(To be done)
Can you output the material exactly as written, minus any pictures it holds?

::::::

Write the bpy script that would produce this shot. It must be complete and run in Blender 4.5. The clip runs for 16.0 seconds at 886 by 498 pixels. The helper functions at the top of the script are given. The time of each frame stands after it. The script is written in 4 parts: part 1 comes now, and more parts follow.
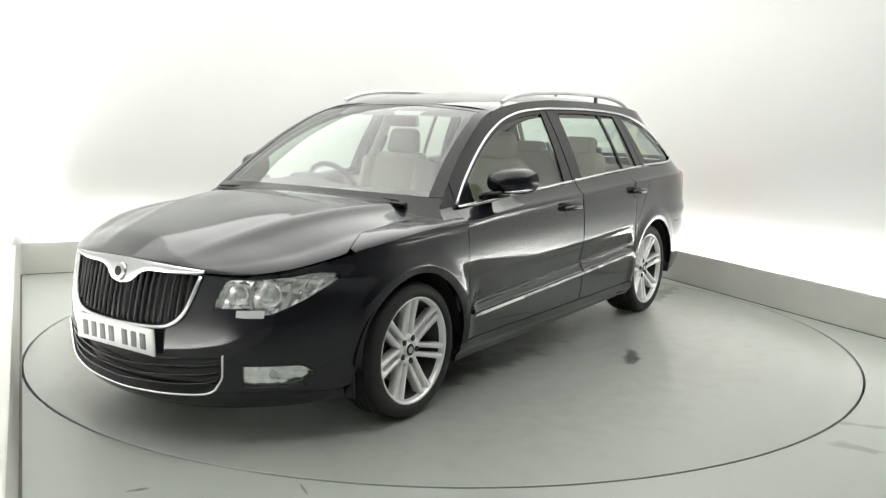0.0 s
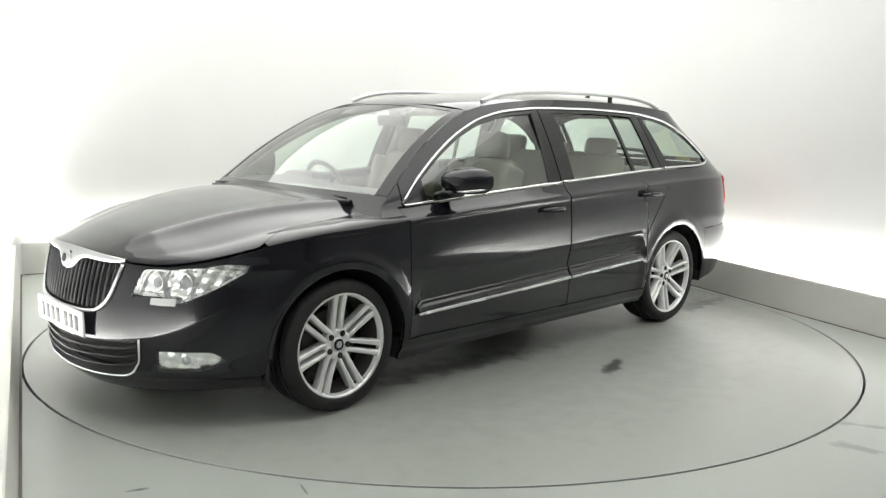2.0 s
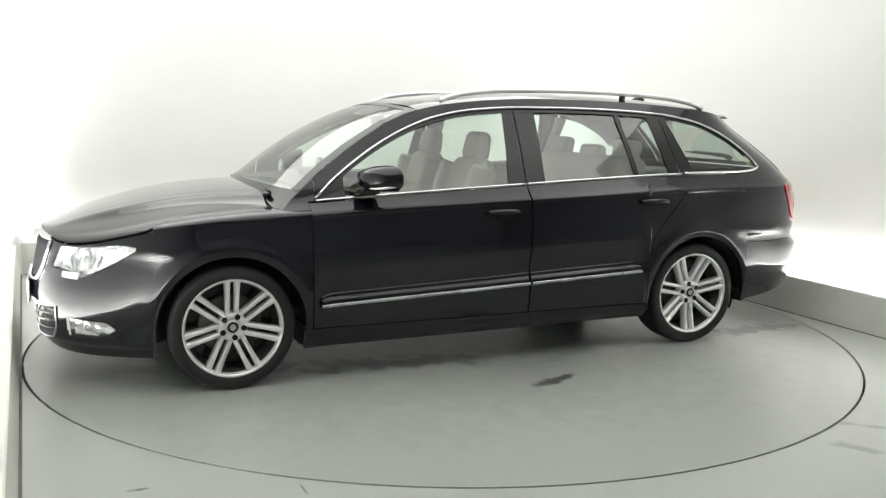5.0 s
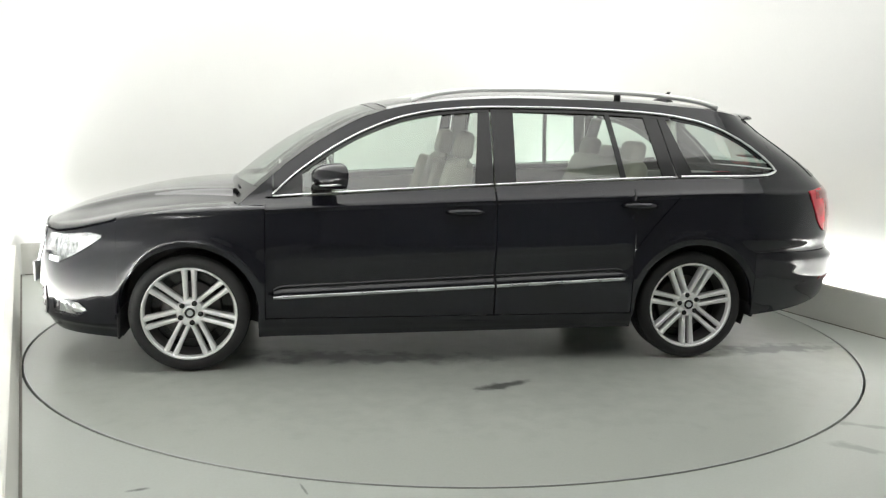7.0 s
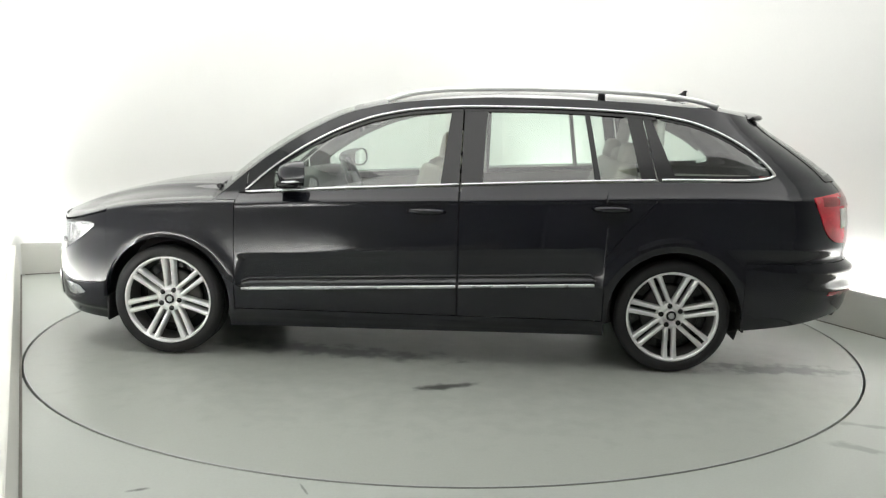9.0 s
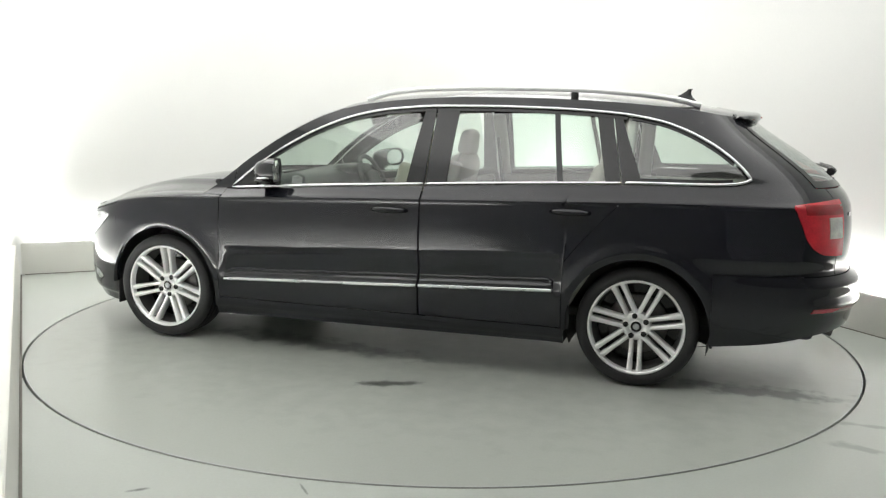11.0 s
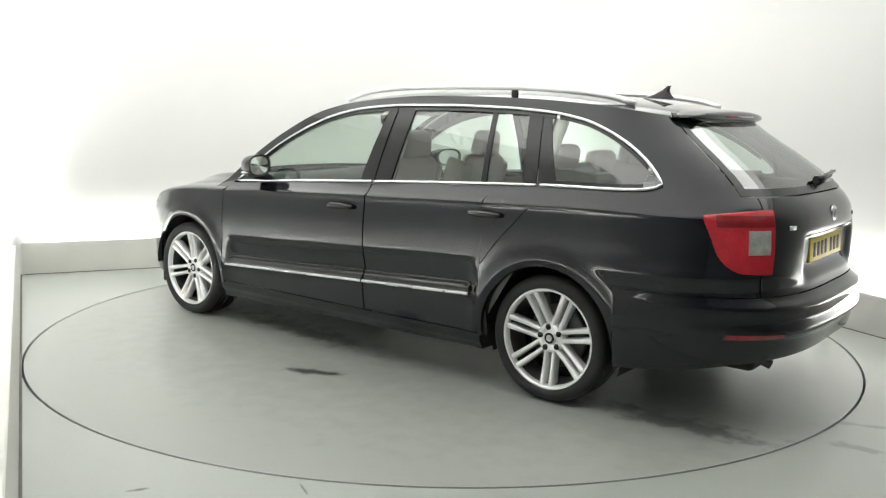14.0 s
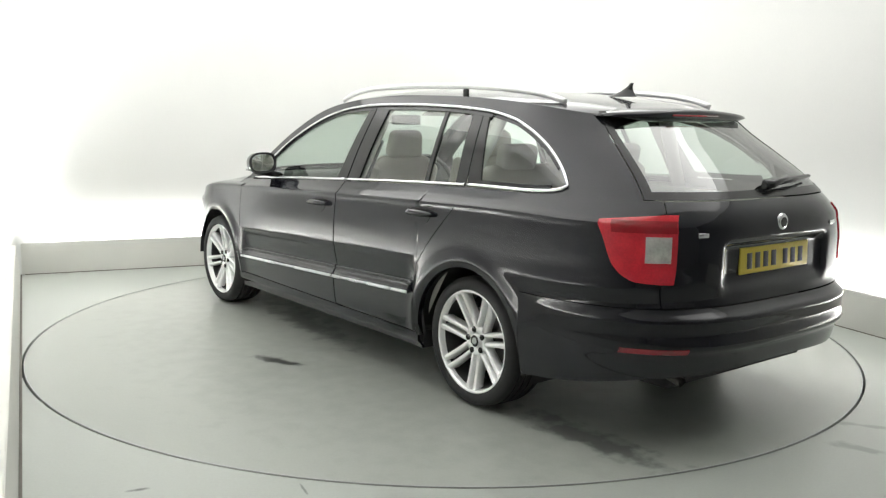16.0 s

::::::

(In response)
Write the bpy script that would produce this shot. It must be complete and run in Blender 4.5. The clip runs for 16.0 seconds at 886 by 498 pixels. The helper functions at the top of the script are given. The time of each frame stands after it. The script is written in 4 parts: part 1 comes now, and more parts follow.
0.0 s
2.0 s
5.0 s
7.0 s
9.0 s
11.0 s
14.0 s
16.0 s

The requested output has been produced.